When action begins Thursday, Ruth takes a 29-1 mark into the tournament. He is seeded second behind Maryland senior Jimmy Sheptock (28-0) and is on the same side of the bracket as Northern Iowa veteran Ryan Loder and Cornell's Gabe Dean, a freshman who stunned Ruth in the Southern Scuffle finals in January and ended the win streak.

During a press conference last Friday, Sanderson summed up Ed Ruth.

“Ed is Ed,” he said.

At times, there has been green hair. Some of his post-match interviews have included a more philosophical approach than the usual “wrestle-hard-for-seven-minutes” answer.

When asked about the final few weeks of his career after winning his fourth Big Ten title, Ruth said: “I don’t feel that emotional about it, more proud than emotional … proud is actually an emotion … I feel happy because I don’t feel like there is anything that I did not leave out there on the mat.”

Like Penn State’s Senior Day at Rec Hall earlier this month, this Saturday night in Oklahoma City will include plenty of emotion.

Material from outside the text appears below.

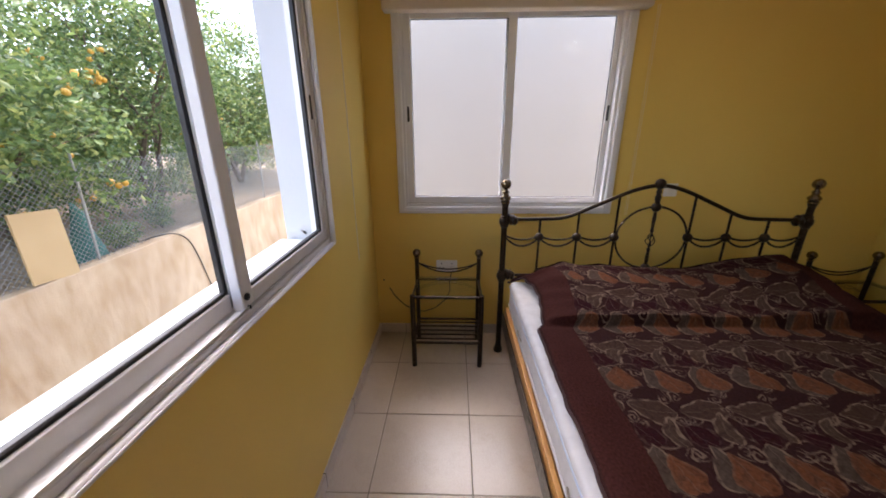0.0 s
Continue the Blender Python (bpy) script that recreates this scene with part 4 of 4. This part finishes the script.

“When Ed was getting called (to the mat), I started crying, I have to be honest,” Taylor said. “I had a tear in my eye and was thinking back to what Penn State has been able to accomplish in the last four years and what Ed and I have been able to do the last four years and how we ended up on the same team.

“We’ve done some great things. There was a lot of emotion building up when he went out with his mom.”

Taylor and Ruth have not won four straight Big Ten titles and three consecutive NCAA titles singlehandedly. Quentin Wright played a big role, as did Frank Molinaro, Nico Megaludis, and others have certainly contributed. But at the center of this wrestling resurgence in State College has been two who will say good bye on Saturday.
There are opposing fans who will boo. Some will want to see every Nittany Lion lose. However, if there is any fiber to the college wrestling community, what they will do on Saturday is honor two young men – win or lose – who have stamped their legacy for years to come.